Pero sería en plena dominación mundial nazi cuando el baile aparecería por primera vez como elemento de disidencia y subversión, cuando los swingjugend (jóvenes del swing) desafiarían al partido incumpliendo, primero, la ley que les obligaba a afiliarse a las Juventudes Hitlerianas y, después, la orden que prohibía bailar y reproducir música swing. Mientras tanto, el aparato mediático nazi hacía su siniestro trabajo, y en el titular de una noticia de un periódico de Stettin se podía leer: “El swing y la música de negros debe desaparecer”.
La pista de baile como espacio final de expresión y disfrute de libertad frente a la opresión, la segregación, el control y el horror, ha estado siempre ahí. Cuando, la noche del 21 de junio de 1969, el cuerpo de policía de Nueva York irrumpió en el Stonewall Inn —el popular bar gay del Greenwich Village— para hacer una redada y pasar, como quien dice, un día más en la oficina, no imaginaba, ni por asomo, la que se le venía encima. Los parroquianos se encontraban en ese momento llorando la muerte de su adorada Judy Garland, cuando los agentes entraron para desplegar su operativo. Aquello sería el detonante de lo que luego se conoció como la revuelta de Stonewall, cuando la comunidad gay y trans tomó las calles de la ciudad para luchar por sus derechos; la misma que había tomado las pistas de baile de la escena underground de clubes, antesala de lo que pronto se conocería como disco.

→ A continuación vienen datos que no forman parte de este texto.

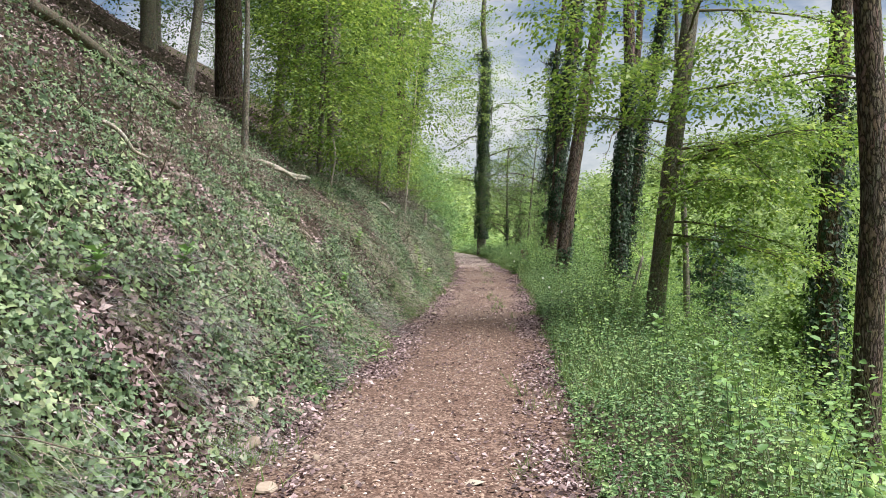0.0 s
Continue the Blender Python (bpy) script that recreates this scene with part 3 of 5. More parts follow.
# fine dead twigs tangled on the bank
p, nz, u = bank_points(2300, 0, 40, 0.2, 4.5, lambda u, y: np.interp(y, (0, 12, 19, 24, 28, 40), (0.15, 0.3, 1, 1, 0.9, 0.4)) * smooth01((lump(y, u, 181) - 0.36) * 5))
lines = []
for q, d in zip(p, nz):
    lines.append(limb(q + d * 0.06, rng.normal(size=3) * np.array([0.5, 1, 0.6]) + np.array([0.25, -0.2, 0.1]), rng.uniform(0.4, 1.5), rng.uniform(0.003, 0.009), 0.2, 0.35, 6))
tagged(part("dead_twigs", tubes("dead_twigs", lines, 3), M_TWIG), "thin brown dead twigs tangled over the bank", "twigs", kind="stuff")

p, nz, u = bank_points(1900, -0.5, 40, 0.08, 2.6, lambda u, y: np.interp(y, (-1, 3, 12, 17, 33, 40), (0.7, 0.6, 0.6, 1, 1, 0.6)) * smooth01((lump(y, u, 183, 1.7) - 0.34) * 5))
lines = []
for q, d in zip(p, nz):
    lines.append(limb(q + d * rng.uniform(0.03, 0.14), np.array([0.35, 0, -0.55]) + rng.normal(size=3) * np.array([0.45, 0.8, 0.45]), rng.uniform(0.2, 0.75), rng.uniform(0.0018, 0.0042), 0.25, 0.4, 4))
tagged(part("dry_stems", tubes("dry_stems", lines, 3), M_DEAD), "pale grey dead stems and roots hanging over the bank", "dead stems", kind="stuff")

p, nz, u = bank_points(520, 19.2, 24.2, 1.6, 3.8, lambda u, y: np.exp(-(((y - 21.6) / 1.6) ** 2)) + 0 * u)
lines = []
for q, d in zip(p, nz):
    lines.append(limb(q + d * rng.uniform(0.05, 0.45), rng.normal(size=3) * np.array([0.7, 0.7, 0.35]) + np.array([0.5, 0.35, -0.35]), rng.uniform(0.5, 1.9), rng.uniform(0.004, 0.014), 0.15, 0.45, 5))
tagged(part("dead_brushwood", tubes("dead_brushwood", lines, 4), M_BARK), "grey-brown heap of dead brushwood on the upper bank", "brushwood", kind="stuff")


# ---- chippings and litter on the path ----
STONE_V = np.array([(1, 0, 0), (-0.3, 0.95, 0), (-0.75, -0.6, 0), (0.25, -0.8, 0.1), (0.1, 0.15, 0.75)], float)
STONE_F = np.array([(0, 1, 4), (1, 2, 4), (2, 3, 4), (3, 0, 4)])


def chips(name, material, n, y0, y1, size, weight, label, category="gravel"):
    y = y0 + (y1 - y0) * rng.uniform(size=n * 3) ** 1.15
    e0, e1 = edge_left(y), edge_right(y)
    t = rng.uniform(-0.06, 1.06, n * 3)
    keep = rng.uniform(size=n * 3) < weight(t, y)
    y, t, e0, e1 = y[keep][:n], t[keep][:n], e0[keep][:n], e1[keep][:n]
    x = e0 + (e1 - e0) * t
    k = len(x)
    s = size * rng.lognormal(0, 0.42, k)
    pos = np.stack([x, y, ground_z(x, y) - s * 0.05], -1)
    a = rng.uniform(0, 6.28, k)
    ax = np.stack([np.cos(a), np.sin(a), rng.normal(size=k) * 0.25], -1)
    ay = np.stack([-np.sin(a), np.cos(a), rng.normal(size=k) * 0.25], -1) * rng.uniform(0.5, 1.0, k)[:, None]
    az = np.cross(ax, ay) * rng.uniform(0.4, 0.9, k)[:, None]
    v = STONE_V[None] * (1 + rng.normal(size=(k, 5, 1)) * 0.14)
    co = pos[:, None] + s[:, None, None] * 0.5 * (v[..., :1] * ax[:, None] + v[..., 1:2] * ay[:, None] + v[..., 2:] * az[:, None])
    idx = STONE_F[None] + (np.arange(k) * 5)[:, None, None]
    me = np_mesh(name, co.reshape(-1, 3), idx.reshape(-1, 3))
    return tagged(part(name, me, material), label, category, kind="stuff")


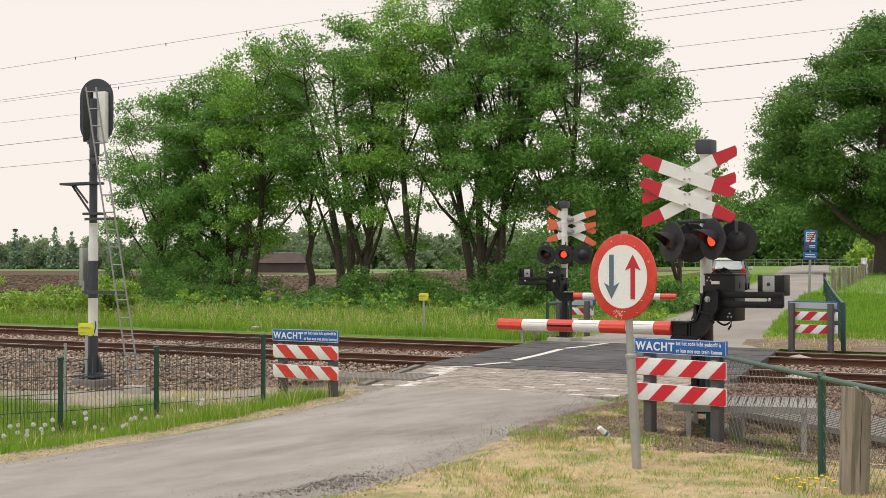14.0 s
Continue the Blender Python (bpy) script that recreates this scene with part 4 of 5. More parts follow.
# ---- houses across the field ----
def farmhouse(at, w, d, h, roof, label, wall_mat, roof_mat, barn=False):
    th = thing("barn" if barn else "farmhouse", at, label, "house", "houses across the field")
    part("wall", Mesh().box(0, 0, h / 2, w, d, h), wall_mat, th)
    part("roof", Mesh().add([(-w / 2 - 0.4, -d / 2 - 0.5, h - 0.2), (w / 2 + 0.4, -d / 2 - 0.5, h - 0.2), (w / 2 + 0.4, d / 2 + 0.5, h - 0.2), (-w / 2 - 0.4, d / 2 + 0.5, h - 0.2),
                             (-w / 2 + 1.2, 0, h + roof), (w / 2 - 1.2, 0, h + roof)], [(0, 1, 5, 4), (2, 3, 4, 5), (1, 2, 5), (3, 0, 4), (0, 3, 2, 1)]), roof_mat, th, smooth=False)
    if barn:
        part("ridge", Mesh().box(0, 0, h + roof + 0.03, w - 2.0, 0.5, 0.16), M_SIGNGREY, th, "pale ridge strip")
        return
    part("chimney", Mesh().box(w * 0.2, 0, h + roof + 0.1, 0.8, 0.8, 1.4), wall_mat, th)
    for k in range(3):
        wd = part("window", Mesh().box(-w * 0.3 + k * w * 0.3, -d / 2 - 0.02, h * 0.55, 1.4, 0.1, 1.2), M_SIGNWHITE, th)
        part("pane", Mesh().box(-w * 0.3 + k * w * 0.3, -d / 2 - 0.08, h * 0.55, 1.2, 0.04, 1.0), M_INK, wd)
    part("skylight", Mesh().box(0, 0, 0, 1.6, 1.0, 0.1, at=pose(w * 0.25, -d * 0.3, h + roof * 0.42, 38, 0, 0)), M_SIGNWHITE, th)


M_BRICKFAR = material("dark_brick", (0.2, 0.12, 0.09), (0.26, 0.16, 0.12), 0.9, scale=2, fine=10)
M_ROOF = material("dark_roof_tile", (0.07, 0.06, 0.06), (0.11, 0.09, 0.085), 0.95, scale=1, fine=6)
M_SHEDROOF = material("rusty_sheet_roof", (0.05, 0.045, 0.045), (0.10, 0.06, 0.05), 0.95, scale=0.6, fine=4)
farmhouse(pose(-334, 302, 0, 0, 0, 35), 13, 10, 2.3, 3.2, "low dark-roofed farmhouse among trees", M_BRICKFAR, M_ROOF)
farmhouse(pose(-316, 314, 0, 0, 0, 30), 12, 9, 2.4, 3.6, "dark-roofed farmhouse with skylights", M_BRICKFAR, M_ROOF)
farmhouse(pose(-172, 211, 0, 0, 0, 30), 8.5, 7, 2.0, 1.6, "long low shed with a rusty sheet roof", M_ROOF, M_SHEDROOF, True)


# ---- small litter and flowers ----
def drink_can():
    th = thing("drink_can", pose(-7.08, 14.03, 0.035, 0, 0, 25), "crushed white and blue drink can lying on the verge", "can")
    part("body", Mesh().lathe([(0.024, -0.075), (0.03, -0.065), (0.031, -0.01), (0.027, 0.02), (0.03, 0.06), (0.024, 0.072)], 18, pose(0, 0, 0.03, 0, -50, 33)), M_SIGNWHITE, th)
    part("blue_band", Mesh().lathe([(0.0315, -0.05), (0.0322, -0.02)], 18, pose(0, 0, 0.03, 0, -50, 33)), M_BLUE, th)


drink_can()
tagged(part("marker_stone", Mesh().lathe([(0.05, -0.1), (0.05, 0.16), (0.13, 0.17), (0.13, 0.23), (0.04, 0.26)], 12, pose(-26.6, 31.4, -0.16)), M_CONCRETE), "small pale marker stone in the grass", "marker")


# ---- trees, hedges, grass ----
def crown_points(rng, clumps, per, spread):
    """Leaf centres gathered in shells round clump centres."""
    out = []
    for c, r in clumps:
        k = max(16, int(per * r * r))
        d = rng.normal(size=(k, 3))
        d /= np.linalg.norm(d, axis=1)[:, None]
        rad = r * rng.uniform(0.35, 1.0, k) ** 0.6 * (1 + spread * rng.normal(size=k))
        out.append(np.array(c) + d * rad[:, None] * np.array([1, 1, 0.62]))
    return np.concatenate(out)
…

Aquel 1969 señalaría el final de una feliz década, la de los años sesenta, marcada por la paz y la prosperidad económica. El sueño hippy se desvanecía en un concierto gratuito de los Rolling Stones en Altamont, con la trágica muerte de un joven afroamericano a manos del cuerpo de seguridad del concierto, formado por los Hell’s Angels. La agónica guerra de Vietnam se recrudecía, llegando a su fin en 1973 con la retirada de las tropas americanas, abriendo una traumática herida que ya no dejaría de supurar. Mientras tanto, en el clubbing de Nueva York se estaba cociendo, a fuego lento, toda una revolución cultural y sexual. En clubes gay como el Continental Baths y otros como Salvation Too o Gallery surgía la escena disco, con la música de baile como banda sonora de aquel ambiente de disidencia y tolerancia que sacudía conciencias y traseros.
La última gran subversión, por el momento, la presenciamos a finales de la década de los años ochenta y principios de los noventa en Reino Unido, cuando surgió el acid house y la cultura rave, con sus fiestas ilegales en hangares y en zonas rurales de la campiña inglesa. Un movimiento que fue perseguido y aplastado por Margareth Thatcher y su implacable brazo policial. Sin embargo, su mensaje de libertad, tolerancia e igualdad sexual ha quedado como legado de una cultura de club de la que hoy gozamos todos. ¡Dance usted!